▶ Exercise
Do not include the pictures; repeat the rest of the data exactly.

▶ Dataset section
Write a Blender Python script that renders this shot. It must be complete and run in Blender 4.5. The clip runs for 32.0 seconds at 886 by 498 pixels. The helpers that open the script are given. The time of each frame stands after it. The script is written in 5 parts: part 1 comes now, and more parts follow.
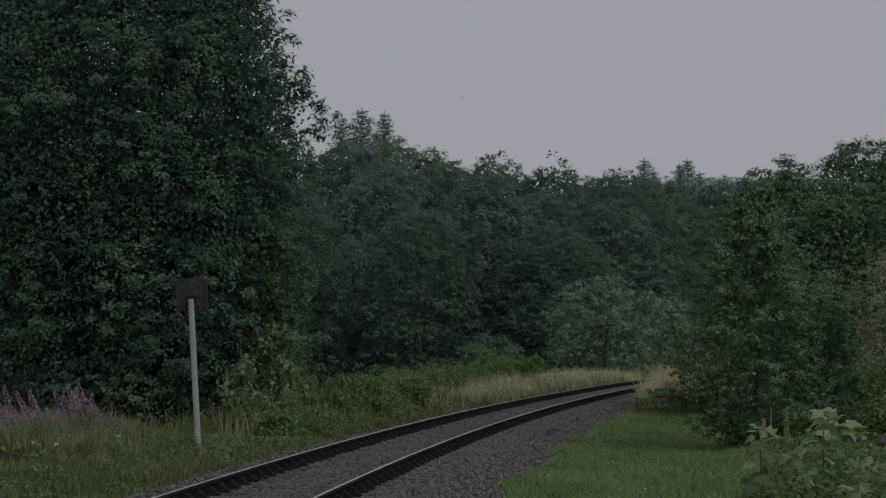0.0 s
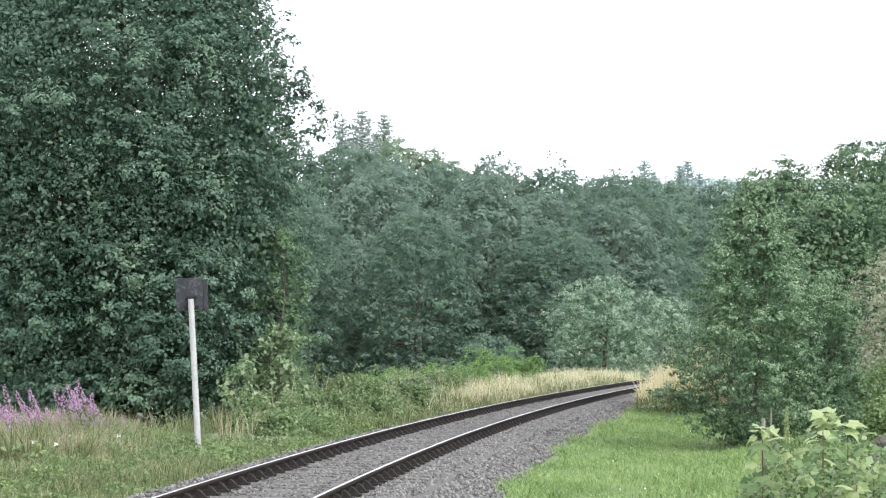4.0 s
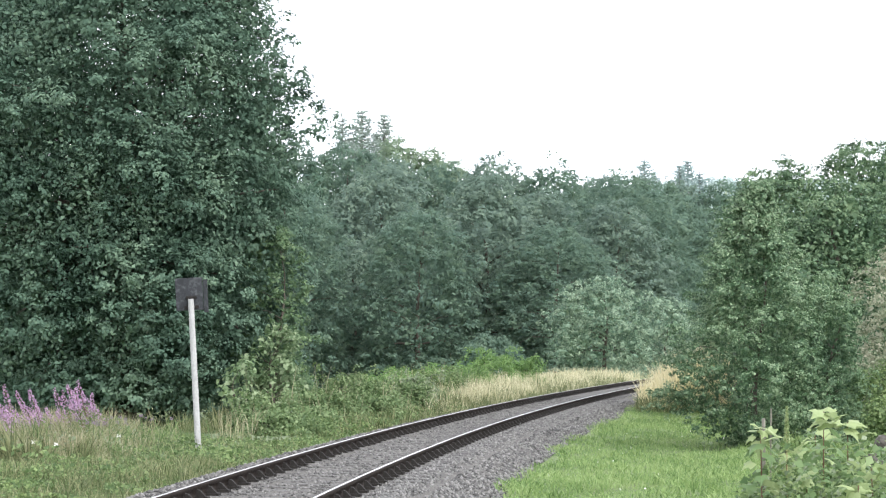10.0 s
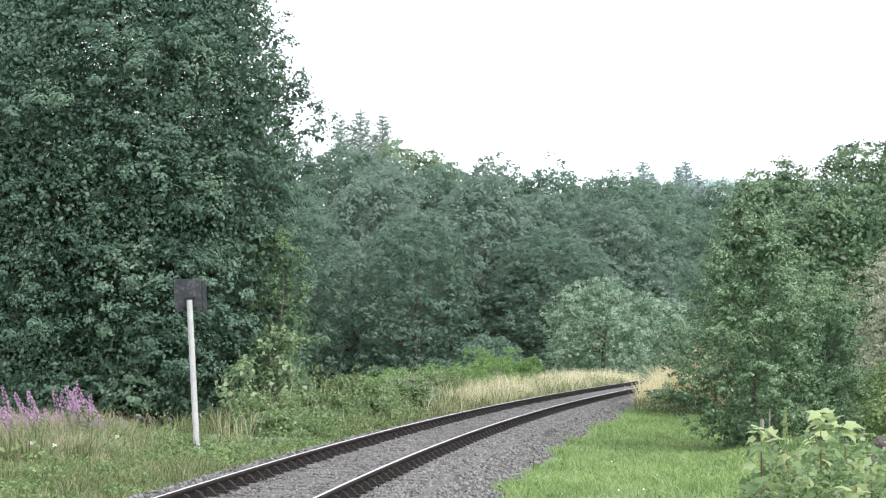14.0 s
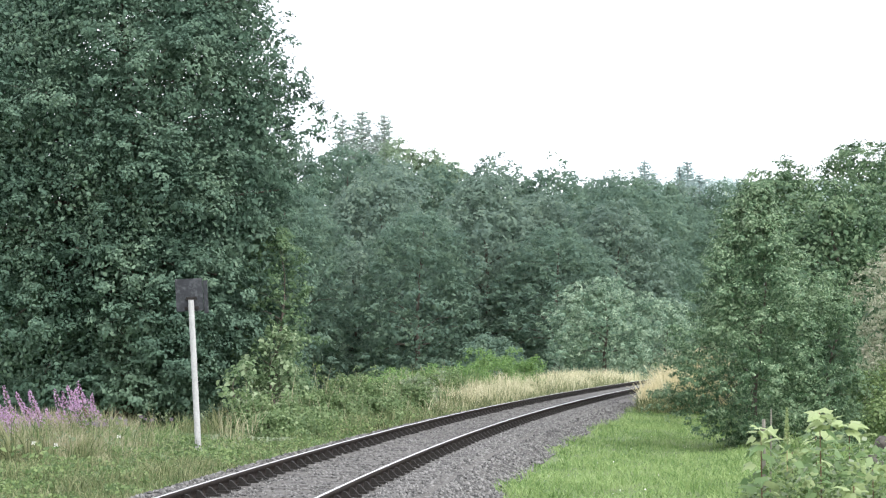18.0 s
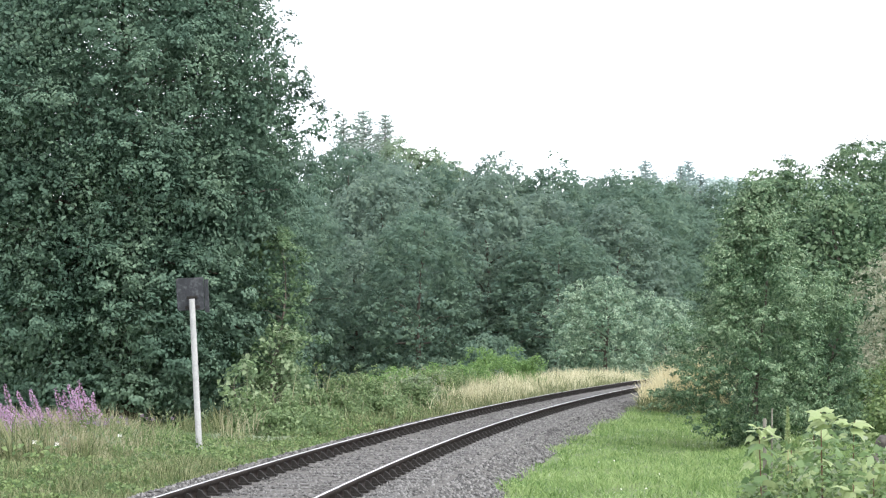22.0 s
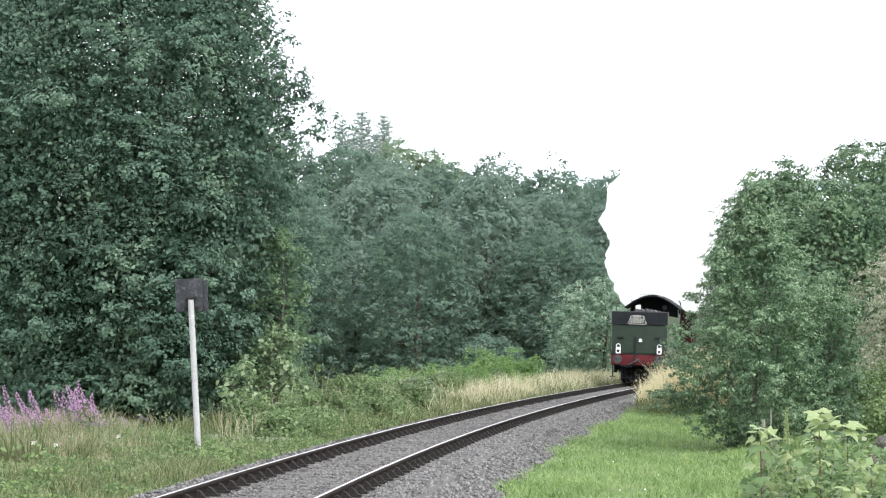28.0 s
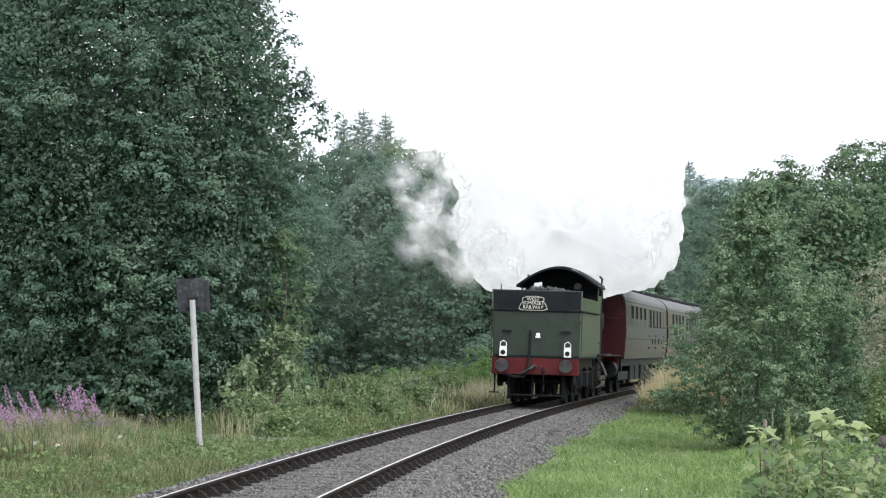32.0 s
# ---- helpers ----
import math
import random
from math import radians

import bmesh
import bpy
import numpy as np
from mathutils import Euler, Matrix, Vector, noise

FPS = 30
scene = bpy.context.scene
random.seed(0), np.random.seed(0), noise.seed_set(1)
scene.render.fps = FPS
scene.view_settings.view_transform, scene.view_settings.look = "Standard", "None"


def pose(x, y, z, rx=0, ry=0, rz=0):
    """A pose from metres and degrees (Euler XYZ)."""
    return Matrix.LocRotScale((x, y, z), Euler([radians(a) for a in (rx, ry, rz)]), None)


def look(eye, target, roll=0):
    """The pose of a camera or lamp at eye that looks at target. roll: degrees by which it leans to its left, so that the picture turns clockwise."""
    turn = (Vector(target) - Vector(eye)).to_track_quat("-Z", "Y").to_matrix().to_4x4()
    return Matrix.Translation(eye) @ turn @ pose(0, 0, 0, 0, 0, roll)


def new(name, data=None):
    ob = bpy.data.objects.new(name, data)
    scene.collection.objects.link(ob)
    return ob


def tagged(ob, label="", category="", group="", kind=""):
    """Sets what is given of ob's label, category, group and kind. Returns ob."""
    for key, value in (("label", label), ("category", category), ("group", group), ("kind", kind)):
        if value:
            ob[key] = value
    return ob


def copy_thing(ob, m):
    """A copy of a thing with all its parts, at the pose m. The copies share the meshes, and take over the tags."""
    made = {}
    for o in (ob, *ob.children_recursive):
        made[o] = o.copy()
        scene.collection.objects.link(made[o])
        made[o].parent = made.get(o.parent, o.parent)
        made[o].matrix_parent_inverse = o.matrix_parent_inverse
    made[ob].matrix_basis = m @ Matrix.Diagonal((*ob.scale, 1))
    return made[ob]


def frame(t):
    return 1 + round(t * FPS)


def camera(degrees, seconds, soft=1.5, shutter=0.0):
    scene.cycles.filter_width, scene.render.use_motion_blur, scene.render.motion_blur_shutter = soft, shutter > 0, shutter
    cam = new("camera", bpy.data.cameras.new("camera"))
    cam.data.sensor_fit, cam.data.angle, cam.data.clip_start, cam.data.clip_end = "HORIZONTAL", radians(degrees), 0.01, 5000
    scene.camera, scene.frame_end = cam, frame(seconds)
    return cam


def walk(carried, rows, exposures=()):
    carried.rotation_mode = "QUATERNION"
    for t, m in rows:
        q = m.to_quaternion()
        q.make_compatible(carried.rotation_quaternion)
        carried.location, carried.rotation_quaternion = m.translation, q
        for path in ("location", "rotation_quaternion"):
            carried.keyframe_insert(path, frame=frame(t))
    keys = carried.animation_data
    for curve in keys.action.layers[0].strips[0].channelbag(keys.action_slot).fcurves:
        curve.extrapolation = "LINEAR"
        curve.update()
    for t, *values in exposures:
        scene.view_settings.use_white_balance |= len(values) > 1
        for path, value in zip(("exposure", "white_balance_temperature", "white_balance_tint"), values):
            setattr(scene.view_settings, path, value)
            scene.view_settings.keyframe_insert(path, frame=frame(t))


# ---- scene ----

▶ Solution for this problem
Write a Blender Python script that renders this shot. It must be complete and run in Blender 4.5. The clip runs for 32.0 seconds at 886 by 498 pixels. The helpers that open the script are given. The time of each frame stands after it. The script is written in 5 parts: part 1 comes now, and more parts follow.
0.0 s
4.0 s
10.0 s
14.0 s
18.0 s
22.0 s
28.0 s
32.0 s
# ---- helpers ----
import math
import random
from math import radians

import bmesh
import bpy
import numpy as np
from mathutils import Euler, Matrix, Vector, noise

FPS = 30
scene = bpy.context.scene
random.seed(0), np.random.seed(0), noise.seed_set(1)
scene.render.fps = FPS
scene.view_settings.view_transform, scene.view_settings.look = "Standard", "None"


def pose(x, y, z, rx=0, ry=0, rz=0):
    """A pose from metres and degrees (Euler XYZ)."""
    return Matrix.LocRotScale((x, y, z), Euler([radians(a) for a in (rx, ry, rz)]), None)


def look(eye, target, roll=0):
    """The pose of a camera or lamp at eye that looks at target. roll: degrees by which it leans to its left, so that the picture turns clockwise."""
    turn = (Vector(target) - Vector(eye)).to_track_quat("-Z", "Y").to_matrix().to_4x4()
    return Matrix.Translation(eye) @ turn @ pose(0, 0, 0, 0, 0, roll)


def new(name, data=None):
    ob = bpy.data.objects.new(name, data)
    scene.collection.objects.link(ob)
    return ob


def tagged(ob, label="", category="", group="", kind=""):
    """Sets what is given of ob's label, category, group and kind. Returns ob."""
    for key, value in (("label", label), ("category", category), ("group", group), ("kind", kind)):
        if value:
            ob[key] = value
    return ob


def copy_thing(ob, m):
    """A copy of a thing with all its parts, at the pose m. The copies share the meshes, and take over the tags."""
    made = {}
    for o in (ob, *ob.children_recursive):
        made[o] = o.copy()
        scene.collection.objects.link(made[o])
        made[o].parent = made.get(o.parent, o.parent)
        made[o].matrix_parent_inverse = o.matrix_parent_inverse
    made[ob].matrix_basis = m @ Matrix.Diagonal((*ob.scale, 1))
    return made[ob]


def frame(t):
    return 1 + round(t * FPS)


def camera(degrees, seconds, soft=1.5, shutter=0.0):
    scene.cycles.filter_width, scene.render.use_motion_blur, scene.render.motion_blur_shutter = soft, shutter > 0, shutter
    cam = new("camera", bpy.data.cameras.new("camera"))
    cam.data.sensor_fit, cam.data.angle, cam.data.clip_start, cam.data.clip_end = "HORIZONTAL", radians(degrees), 0.01, 5000
    scene.camera, scene.frame_end = cam, frame(seconds)
    return cam


def walk(carried, rows, exposures=()):
    carried.rotation_mode = "QUATERNION"
    for t, m in rows:
        q = m.to_quaternion()
        q.make_compatible(carried.rotation_quaternion)
        carried.location, carried.rotation_quaternion = m.translation, q
        for path in ("location", "rotation_quaternion"):
            carried.keyframe_insert(path, frame=frame(t))
    keys = carried.animation_data
    for curve in keys.action.layers[0].strips[0].channelbag(keys.action_slot).fcurves:
        curve.extrapolation = "LINEAR"
        curve.update()
    for t, *values in exposures:
        scene.view_settings.use_white_balance |= len(values) > 1
        for path, value in zip(("exposure", "white_balance_temperature", "white_balance_tint"), values):
            setattr(scene.view_settings, path, value)
            scene.view_settings.keyframe_insert(path, frame=frame(t))


# ---- scene ----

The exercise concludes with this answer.